**** Recorded data

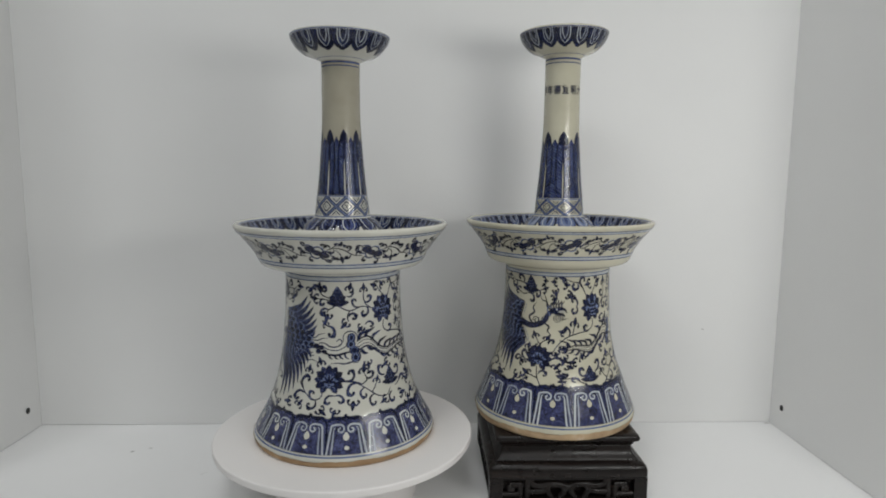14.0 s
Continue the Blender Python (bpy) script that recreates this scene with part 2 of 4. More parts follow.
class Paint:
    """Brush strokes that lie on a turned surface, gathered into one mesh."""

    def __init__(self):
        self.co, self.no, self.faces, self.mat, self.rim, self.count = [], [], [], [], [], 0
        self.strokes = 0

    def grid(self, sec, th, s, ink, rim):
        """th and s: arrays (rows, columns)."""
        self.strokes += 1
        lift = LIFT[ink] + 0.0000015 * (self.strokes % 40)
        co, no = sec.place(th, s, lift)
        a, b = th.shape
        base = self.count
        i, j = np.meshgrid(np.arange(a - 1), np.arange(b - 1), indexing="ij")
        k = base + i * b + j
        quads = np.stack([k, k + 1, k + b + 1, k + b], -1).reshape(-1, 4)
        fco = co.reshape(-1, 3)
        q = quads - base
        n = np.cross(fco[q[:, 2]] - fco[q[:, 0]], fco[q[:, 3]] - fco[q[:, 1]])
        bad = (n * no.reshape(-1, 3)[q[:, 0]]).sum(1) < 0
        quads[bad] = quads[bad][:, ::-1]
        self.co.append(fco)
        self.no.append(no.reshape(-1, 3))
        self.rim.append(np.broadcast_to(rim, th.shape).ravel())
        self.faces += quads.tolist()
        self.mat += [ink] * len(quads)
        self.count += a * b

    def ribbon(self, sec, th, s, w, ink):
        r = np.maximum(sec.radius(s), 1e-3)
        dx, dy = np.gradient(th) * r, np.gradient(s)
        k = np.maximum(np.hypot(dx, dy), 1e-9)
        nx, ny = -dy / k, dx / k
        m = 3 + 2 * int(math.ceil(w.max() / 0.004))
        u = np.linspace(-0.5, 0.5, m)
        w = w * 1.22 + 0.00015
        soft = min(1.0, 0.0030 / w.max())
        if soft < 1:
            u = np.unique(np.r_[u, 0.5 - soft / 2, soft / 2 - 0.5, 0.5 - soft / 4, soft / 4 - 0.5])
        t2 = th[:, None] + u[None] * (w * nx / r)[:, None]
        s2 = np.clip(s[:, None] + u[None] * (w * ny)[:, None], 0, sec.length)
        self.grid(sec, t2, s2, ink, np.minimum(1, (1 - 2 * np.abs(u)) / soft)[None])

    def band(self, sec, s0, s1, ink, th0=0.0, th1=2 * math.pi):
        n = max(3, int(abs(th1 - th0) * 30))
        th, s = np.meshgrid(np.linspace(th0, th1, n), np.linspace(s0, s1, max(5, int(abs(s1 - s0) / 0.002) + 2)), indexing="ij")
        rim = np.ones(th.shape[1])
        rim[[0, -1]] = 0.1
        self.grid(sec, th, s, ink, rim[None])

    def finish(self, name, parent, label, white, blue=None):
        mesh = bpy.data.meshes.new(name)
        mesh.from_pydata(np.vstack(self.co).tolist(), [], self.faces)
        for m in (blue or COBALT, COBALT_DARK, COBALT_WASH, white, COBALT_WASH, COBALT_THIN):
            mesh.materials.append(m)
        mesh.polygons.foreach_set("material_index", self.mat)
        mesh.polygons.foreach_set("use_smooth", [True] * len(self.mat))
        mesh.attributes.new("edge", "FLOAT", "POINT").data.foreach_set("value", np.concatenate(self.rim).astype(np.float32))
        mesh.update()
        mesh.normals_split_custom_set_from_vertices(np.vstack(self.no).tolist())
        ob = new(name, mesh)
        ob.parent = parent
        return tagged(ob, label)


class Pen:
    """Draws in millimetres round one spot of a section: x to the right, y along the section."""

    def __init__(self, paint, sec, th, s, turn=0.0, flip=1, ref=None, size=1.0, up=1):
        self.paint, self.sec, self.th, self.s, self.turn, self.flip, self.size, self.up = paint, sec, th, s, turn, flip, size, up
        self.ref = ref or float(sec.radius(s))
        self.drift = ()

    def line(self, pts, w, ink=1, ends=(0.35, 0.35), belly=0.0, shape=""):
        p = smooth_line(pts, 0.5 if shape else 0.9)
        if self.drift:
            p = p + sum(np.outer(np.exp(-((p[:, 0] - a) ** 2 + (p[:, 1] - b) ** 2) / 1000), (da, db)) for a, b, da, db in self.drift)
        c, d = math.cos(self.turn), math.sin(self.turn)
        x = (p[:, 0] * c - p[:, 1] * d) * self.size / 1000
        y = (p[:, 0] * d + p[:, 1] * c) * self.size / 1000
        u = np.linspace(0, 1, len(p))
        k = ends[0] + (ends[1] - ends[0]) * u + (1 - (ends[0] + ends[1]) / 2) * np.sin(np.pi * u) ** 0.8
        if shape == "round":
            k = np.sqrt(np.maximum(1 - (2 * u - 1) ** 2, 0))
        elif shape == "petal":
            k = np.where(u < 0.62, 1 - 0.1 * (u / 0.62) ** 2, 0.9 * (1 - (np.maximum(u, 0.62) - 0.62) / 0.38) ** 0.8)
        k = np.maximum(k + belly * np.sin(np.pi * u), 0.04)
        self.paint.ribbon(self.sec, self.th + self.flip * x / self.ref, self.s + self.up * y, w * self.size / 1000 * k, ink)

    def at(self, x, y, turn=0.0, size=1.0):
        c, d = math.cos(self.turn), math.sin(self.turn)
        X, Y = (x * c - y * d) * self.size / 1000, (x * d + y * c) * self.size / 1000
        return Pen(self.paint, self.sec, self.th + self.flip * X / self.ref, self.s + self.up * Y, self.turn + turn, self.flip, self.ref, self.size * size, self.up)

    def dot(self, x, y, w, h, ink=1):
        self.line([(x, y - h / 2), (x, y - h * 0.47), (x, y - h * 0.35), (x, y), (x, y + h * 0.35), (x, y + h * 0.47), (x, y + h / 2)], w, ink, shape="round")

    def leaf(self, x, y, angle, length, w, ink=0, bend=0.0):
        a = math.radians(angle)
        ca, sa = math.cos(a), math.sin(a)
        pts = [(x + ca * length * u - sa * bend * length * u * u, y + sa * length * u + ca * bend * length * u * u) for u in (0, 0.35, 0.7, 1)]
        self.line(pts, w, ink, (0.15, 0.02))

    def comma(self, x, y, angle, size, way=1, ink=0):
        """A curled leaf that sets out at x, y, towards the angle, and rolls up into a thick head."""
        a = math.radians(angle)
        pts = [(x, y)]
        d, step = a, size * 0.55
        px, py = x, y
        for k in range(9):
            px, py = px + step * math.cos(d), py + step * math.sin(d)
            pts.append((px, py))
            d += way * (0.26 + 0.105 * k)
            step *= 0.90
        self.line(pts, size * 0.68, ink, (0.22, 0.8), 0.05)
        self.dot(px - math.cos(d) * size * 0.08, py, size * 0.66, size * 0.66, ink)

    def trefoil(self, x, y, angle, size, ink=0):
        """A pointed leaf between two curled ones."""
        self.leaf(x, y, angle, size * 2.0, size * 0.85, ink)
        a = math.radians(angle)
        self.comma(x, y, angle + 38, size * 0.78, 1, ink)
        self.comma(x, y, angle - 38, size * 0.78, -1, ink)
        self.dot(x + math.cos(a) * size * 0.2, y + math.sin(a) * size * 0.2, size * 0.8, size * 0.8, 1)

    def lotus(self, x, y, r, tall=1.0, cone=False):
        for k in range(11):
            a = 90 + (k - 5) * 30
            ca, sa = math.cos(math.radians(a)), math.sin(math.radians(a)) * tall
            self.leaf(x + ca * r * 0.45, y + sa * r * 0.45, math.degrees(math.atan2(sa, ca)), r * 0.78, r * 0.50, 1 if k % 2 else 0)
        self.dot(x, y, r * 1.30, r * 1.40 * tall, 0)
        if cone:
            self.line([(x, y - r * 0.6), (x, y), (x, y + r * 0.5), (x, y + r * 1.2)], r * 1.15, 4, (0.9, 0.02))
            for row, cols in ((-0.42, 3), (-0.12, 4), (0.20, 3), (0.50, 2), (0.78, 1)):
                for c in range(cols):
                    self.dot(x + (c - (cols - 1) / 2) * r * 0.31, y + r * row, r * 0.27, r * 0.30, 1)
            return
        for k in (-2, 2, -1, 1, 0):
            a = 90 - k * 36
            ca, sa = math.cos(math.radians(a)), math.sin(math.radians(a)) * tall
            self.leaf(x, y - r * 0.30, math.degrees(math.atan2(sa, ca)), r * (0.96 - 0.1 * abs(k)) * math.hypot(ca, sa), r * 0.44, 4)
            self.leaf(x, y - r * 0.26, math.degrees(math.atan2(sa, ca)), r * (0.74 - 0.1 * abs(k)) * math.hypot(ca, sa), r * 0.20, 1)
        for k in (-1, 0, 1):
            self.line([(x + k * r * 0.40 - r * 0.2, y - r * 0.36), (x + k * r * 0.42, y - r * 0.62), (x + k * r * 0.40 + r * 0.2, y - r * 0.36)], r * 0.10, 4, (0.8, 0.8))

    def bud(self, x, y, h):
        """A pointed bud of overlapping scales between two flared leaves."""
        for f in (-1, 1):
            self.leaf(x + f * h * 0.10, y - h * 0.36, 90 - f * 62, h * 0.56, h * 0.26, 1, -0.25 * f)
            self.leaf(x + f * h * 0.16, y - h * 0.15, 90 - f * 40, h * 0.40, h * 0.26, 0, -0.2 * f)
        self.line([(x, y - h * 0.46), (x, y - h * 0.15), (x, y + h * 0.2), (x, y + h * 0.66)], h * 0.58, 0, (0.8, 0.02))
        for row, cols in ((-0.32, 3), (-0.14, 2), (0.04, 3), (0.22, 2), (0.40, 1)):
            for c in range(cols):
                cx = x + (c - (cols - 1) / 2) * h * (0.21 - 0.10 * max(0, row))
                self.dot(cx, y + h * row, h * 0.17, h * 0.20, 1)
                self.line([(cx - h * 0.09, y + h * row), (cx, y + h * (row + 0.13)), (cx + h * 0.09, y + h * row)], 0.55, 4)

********

▶ _Set problem_
From the opening line of the listing above through the line bearing "self.strokes = 0", repeat each line exactly. Drop every picture.

▶ _Complete response_
14.0 s
Continue the Blender Python (bpy) script that recreates this scene with part 2 of 4. More parts follow.
class Paint:
    """Brush strokes that lie on a turned surface, gathered into one mesh."""

    def __init__(self):
        self.co, self.no, self.faces, self.mat, self.rim, self.count = [], [], [], [], [], 0
        self.strokes = 0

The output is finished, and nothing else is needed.